11. The transparent conductor as claimed in claim 1, wherein the transparent conductive film is free from a compound including a urethane bond.

12. The transparent conductor as claimed in claim 1, further comprising a base layer on the transparent conductive film, the base layer including at least one film selected from a polycarbonate film, a polyester film, a polyolefin film, a cyclic olefin polymer film, a polysulfone film, a polyimide film, a silicone film, a polystyrene film, a polyacryl film, or a polyvinyl chloride film.

13. The transparent conductor as claimed in claim 1, wherein the transparent conductive film is formed of a composition including the metal nanowire, the conductive polymer, and a heat curing agent.

14. The transparent conductor as claimed in claim 13, wherein the composition further includes a UV curable unsaturated compound and a photopolymerization initiator.

15. An optical display apparatus comprising the transparent conductor as claimed in claim 1.

16. A composition for a transparent conductive film, the composition comprising:

a metal nanowire,

a conductive polymer, and

a heat curing agent,

wherein the conductive polymer is present in an amount about 0.5 wt % to about 15 wt %, basd on a total weight of the metal nanowire and the conductive polymer.

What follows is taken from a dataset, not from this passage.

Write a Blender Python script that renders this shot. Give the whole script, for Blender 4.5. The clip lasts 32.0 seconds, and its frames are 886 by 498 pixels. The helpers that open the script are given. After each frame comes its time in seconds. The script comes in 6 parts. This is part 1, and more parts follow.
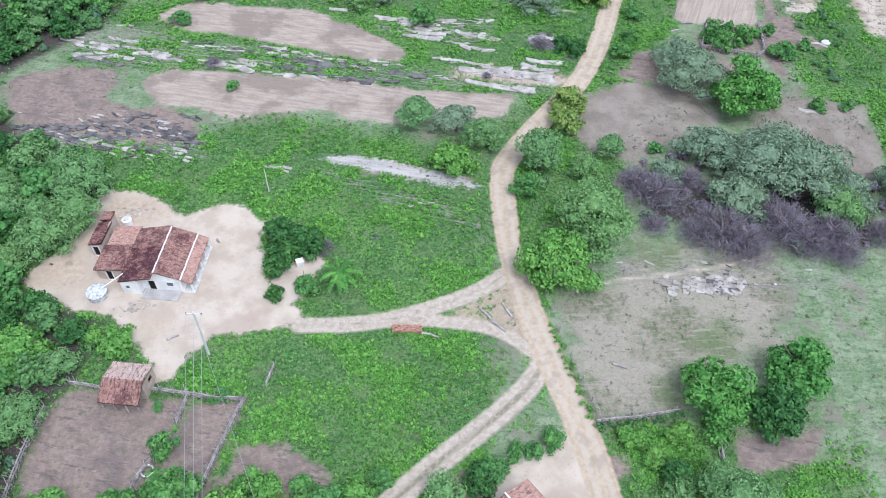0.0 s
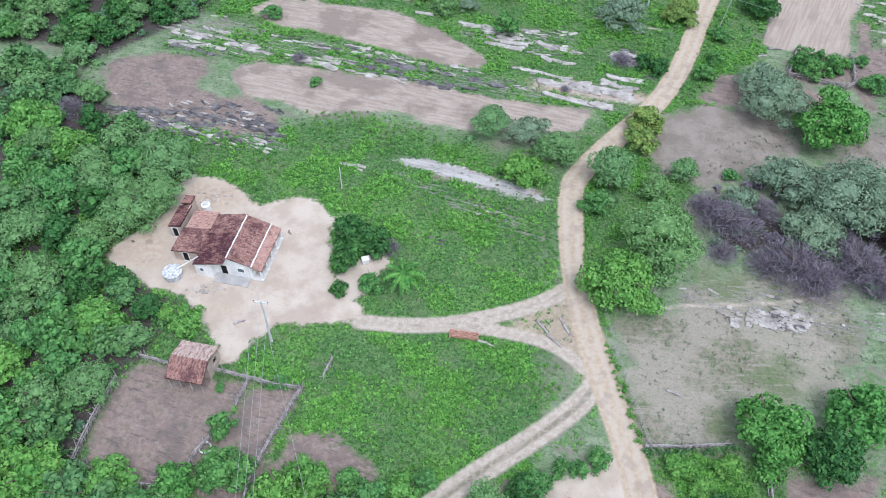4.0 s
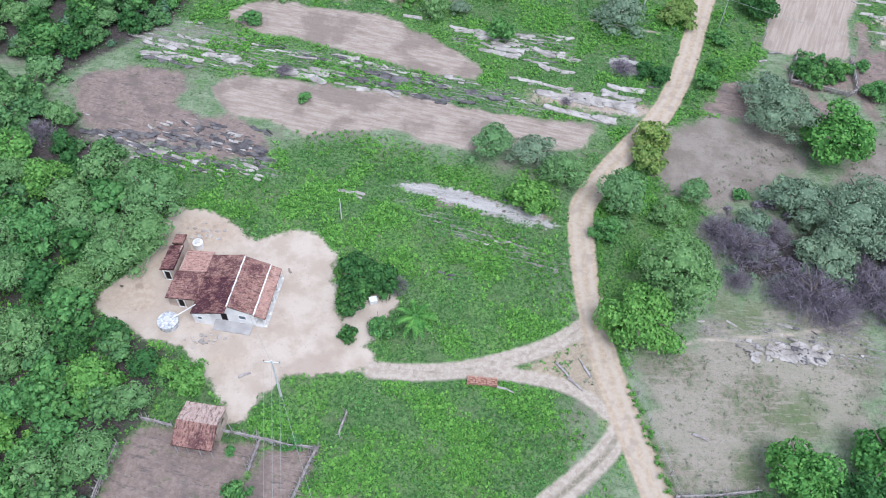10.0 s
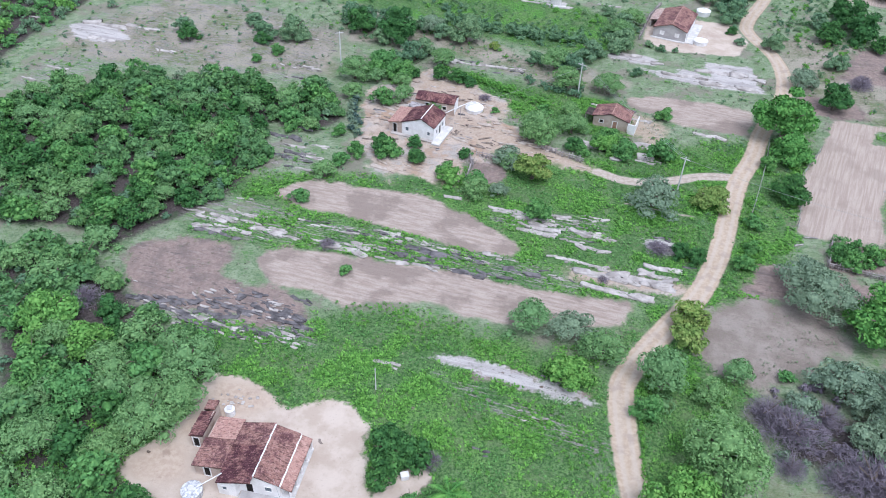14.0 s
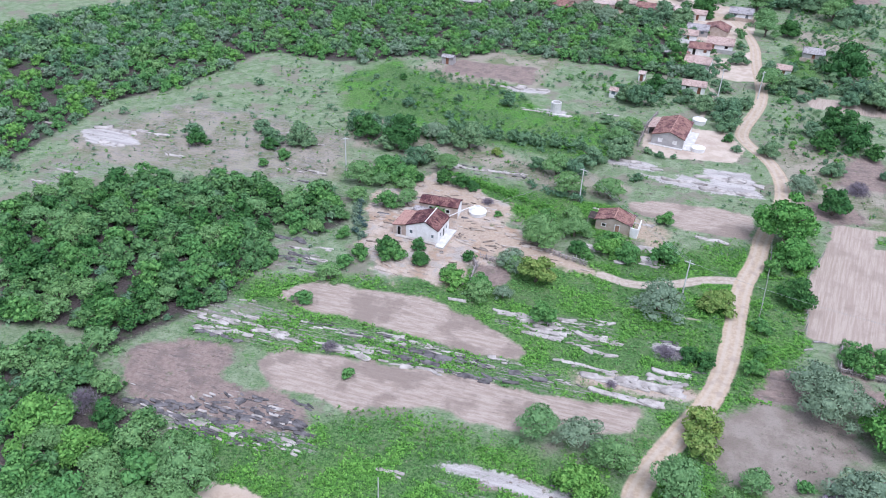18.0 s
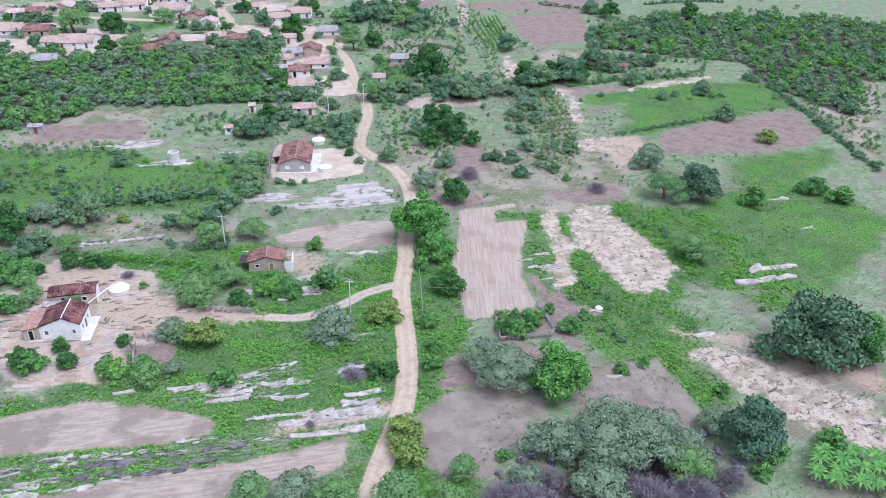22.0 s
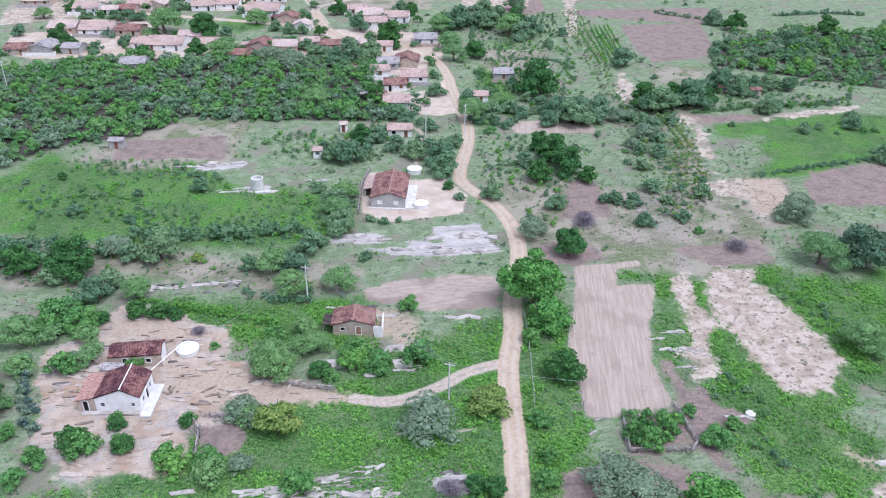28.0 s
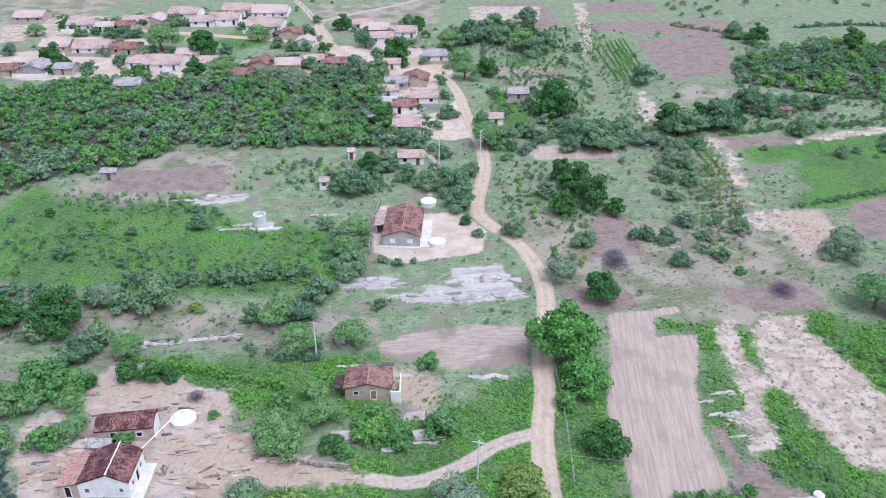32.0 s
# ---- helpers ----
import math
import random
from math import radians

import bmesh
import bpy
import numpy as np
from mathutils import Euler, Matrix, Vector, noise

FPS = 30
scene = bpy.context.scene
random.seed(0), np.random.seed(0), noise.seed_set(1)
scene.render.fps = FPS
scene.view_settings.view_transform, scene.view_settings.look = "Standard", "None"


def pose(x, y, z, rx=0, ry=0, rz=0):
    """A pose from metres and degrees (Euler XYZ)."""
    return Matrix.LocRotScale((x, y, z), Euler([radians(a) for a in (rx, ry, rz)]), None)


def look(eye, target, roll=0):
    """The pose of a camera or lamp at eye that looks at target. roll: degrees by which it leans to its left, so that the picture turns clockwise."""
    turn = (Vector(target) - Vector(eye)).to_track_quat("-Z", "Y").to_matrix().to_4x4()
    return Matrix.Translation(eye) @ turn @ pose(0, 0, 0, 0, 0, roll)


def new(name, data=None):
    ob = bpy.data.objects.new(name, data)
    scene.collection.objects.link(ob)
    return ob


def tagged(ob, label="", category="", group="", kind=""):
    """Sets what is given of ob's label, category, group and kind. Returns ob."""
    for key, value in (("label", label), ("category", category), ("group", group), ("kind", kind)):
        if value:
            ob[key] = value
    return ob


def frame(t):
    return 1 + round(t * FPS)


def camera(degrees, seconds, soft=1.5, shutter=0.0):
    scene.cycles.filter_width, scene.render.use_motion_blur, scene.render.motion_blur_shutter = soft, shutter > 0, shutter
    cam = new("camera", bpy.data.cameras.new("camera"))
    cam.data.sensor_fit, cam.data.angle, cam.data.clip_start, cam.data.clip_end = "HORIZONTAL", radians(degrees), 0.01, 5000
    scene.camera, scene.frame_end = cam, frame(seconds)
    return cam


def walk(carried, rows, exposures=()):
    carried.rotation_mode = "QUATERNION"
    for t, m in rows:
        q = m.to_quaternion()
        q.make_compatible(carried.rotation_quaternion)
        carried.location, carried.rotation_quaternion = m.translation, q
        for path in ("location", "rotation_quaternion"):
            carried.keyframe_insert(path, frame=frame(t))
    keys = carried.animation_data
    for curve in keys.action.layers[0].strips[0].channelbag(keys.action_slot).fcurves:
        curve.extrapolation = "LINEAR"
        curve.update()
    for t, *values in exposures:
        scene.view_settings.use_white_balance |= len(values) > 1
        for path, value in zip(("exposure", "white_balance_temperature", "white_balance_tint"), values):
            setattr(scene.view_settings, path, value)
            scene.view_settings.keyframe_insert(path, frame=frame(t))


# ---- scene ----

# ---- camera ----
cam = camera(59.63, 32.0, soft=1.0)
PATH = [
    (0, (6.272, -14.012, 73.997), (6.284, -12.721, 72.469), 1.9),
    (0.5, (6.533, -13.827, 74.117), (6.433, -12.544, 72.586), 1.6),
    (1, (6.404, -13.853, 73.997), (6.265, -12.573, 72.466), 1.6),
    (1.5, (6.439, -13.926, 73.889), (6.286, -12.648, 72.358), 1.5),
    (2, (6.431, -13.91, 73.921), (6.275, -12.632, 72.39), 1.3),
    (2.5, (6.514, -14.1, 73.763), (6.36, -12.82, 72.233), 1.2),
    (3, (6.711, -13.959, 74.139), (6.56, -12.682, 72.607), 0.9),
    (3.5, (6.143, -14.037, 74.844), (5.999, -12.758, 73.314), 1.4),
    (4, (6.318, -13.98, 75.739), (6.164, -12.705, 74.206), 1.2),
    (4.5, (6.274, -14.023, 76.57), (6.114, -12.748, 75.037), 1.1),
    (6.5, (4.263, -13.313, 78.312), (4.145, -12.046, 76.77), 2.2),
    (7, (3.842, -11.938, 78.483), (3.732, -10.739, 76.886), 2.4),
    (7.5, (3.119, -10.688, 78.491), (3.019, -9.559, 76.843), 2.8),
    (8, (1.892, -8.682, 78.557), (1.808, -7.652, 76.845), 3.6),
    (8.5, (0.917, -6.596, 78.468), (0.832, -5.554, 76.763), 3.9),
    (9, (-0.014, -5.431, 78.395), (-0.105, -4.367, 76.704), 4.1),
    (9.5, (-1.032, -4.482, 78.427), (-1.117, -3.36, 76.773), 4.2),
    (10, (-1.631, -4.301, 78.259), (-1.658, -3.102, 76.659), 4.2),
    (10.5, (-2.048, -4.279, 77.842), (-2.082, -3.025, 76.284), 4.1),
    (11, (-1.959, -4.597, 77.558), (-2.034, -3.246, 76.085), 3.5),
    (11.5, (-1.856, -4.803, 77.309), (-1.951, -3.401, 75.886), 3.1),
    (12, (-1.79, -5.212, 76.859), (-1.906, -3.774, 75.473), 2.7),
    (12.5, (-1.872, -5.277, 76.7), (-2.007, -3.812, 75.345), 2.6),
    (13, (-1.856, -5.246, 76.808), (-2.012, -3.734, 75.507), 2.4),
    (13.5, (-2.002, -5.289, 76.887), (-2.159, -3.759, 75.608), 2.4),
    (15.5, (-2.065, -5.199, 76.762), (-2.23, -3.666, 75.488), 2.1),
    (16, (-2.241, -4.944, 76.542), (-2.41, -3.388, 75.297), 2.1),
    (16.5, (-2.263, -4.78, 76.588), (-2.443, -3.201, 75.373), 2.1),
    (17, (-2.476, -4.835, 76.354), (-2.661, -3.206, 75.209), 2.3),
    (17.5, (-2.848, -4.728, 76.098), (-3.034, -3.068, 74.999), 2.4),
    (18, (-3.024, -4.729, 76.249), (-3.206, -3.044, 75.188), 2.4),
    (18.5, (-2.891, -4.943, 76.887), (-2.942, -3.223, 75.867), 2.0),
    (19, (-2.76, -5.476, 77.444), (-2.581, -3.75, 76.449), 1.7),
    (19.5, (-2.894, -5.595, 77.523), (-2.549, -3.886, 76.543), 1.5),
    (20, (-2.833, -5.923, 77.717), (-2.304, -4.257, 76.744), 1.2),
    (20.5, (-2.918, -5.752, 77.77), (-2.311, -4.113, 76.798), 1.1),
    (21, (-3.062, -4.765, 77.813), (-2.407, -3.146, 76.839), 1.2),
    (21.5, (-2.945, -3.353, 77.874), (-2.273, -1.745, 76.892), 1.3),
    (22, (-2.734, -1.751, 78.175), (-2.058, -0.149, 77.187), 1.4),
    (22.5, (-2.5, 0.178, 78.261), (-1.823, 1.776, 77.267), 1.4),
    (23, (-2.273, 2.26, 78.416), (-1.637, 3.868, 77.412), 1.5),
    (23.5, (-1.927, 3.981, 78.53), (-1.312, 5.594, 77.521), 1.4),
    (24, (-1.619, 6.298, 78.687), (-0.997, 7.907, 77.674), 1.5),
    (24.5, (-1.346, 8.369, 78.523), (-0.729, 9.979, 77.51), 1.6),
    (25, (-1.2, 11.375, 78.404), (-0.649, 13.005, 77.385), 1.8),
    (25.5, (-0.91, 13.015, 78.495), (-0.394, 14.657, 77.476), 1.6),
    (27.5, (0.016, 22.091, 78.119), (0.504, 23.746, 77.107), 1.4),
    (28, (0.224, 24.373, 78.164), (0.711, 26.03, 77.154), 1.3),
    (28.5, (0.442, 25.8, 78.145), (0.926, 27.458, 77.136), 1.2),
    (29, (0.537, 28.409, 78.19), (1.021, 30.067, 77.18), 1.2),
    (29.5, (0.47, 30.37, 78.258), (0.956, 32.028, 77.25), 1.2),
    (30, (0.836, 32.273, 77.972), (1.32, 33.934, 76.969), 1.1),
    (30.5, (0.727, 34.211, 78.128), (1.213, 35.87, 77.123), 1.1),
    (31, (0.85, 36.142, 77.96), (1.336, 37.804, 76.958), 1.1),
    (31.5, (0.766, 37.763, 77.919), (1.254, 39.425, 76.919), 1.1),
    (32, (1.035, 39.647, 77.984), (1.52, 41.311, 76.986), 0.9),
]
walk(cam, [(t, look(eye, target, roll)) for t, eye, target, roll in PATH], [(0.0, 0.55, 5500.0, 11.0), (1.5, 0.46, 5500.0, 11.0), (12.0, 0.46, 5480.0, 14.0), (20.0, 0.53, 5460.0, 19.0), (32.0, 0.5, 5460.0, 19.0)])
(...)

17. The composition as claimed in claim 16, wherein the composition includes:

about 90 wt % to about 95 wt % of the metal nanowire,

about 5 wt % to about 10 wt % of the conductive polymer, and

about 0.01 parts by weight to about 1 part by weight of the heat curing agent, based on 100 total parts by weight of the metal nanowire and the conductive polymer.

18. The composition as claimed in claim 16, further comprising a UV curable unsaturated compound and a photopolymerization initiator.

19. The composition as claimed in claim 18, wherein the composition includes:

about 95 wt % to about 97 wt % of the metal nanowire,

about 1 wt % to about 3 wt % of the conductive polymer,

about 2 wt % to about 4 wt % of the UV curable unsaturated compound, and

about 0.01 parts by weight to about 1 part by weight of the heat curing agent and about 0.01 parts by weight to about 1 part by weight of the photopolymerization initiator, based on 100 total parts by weight of the metal nanowire, the conductive polymer, and the UV curable unsaturated compound.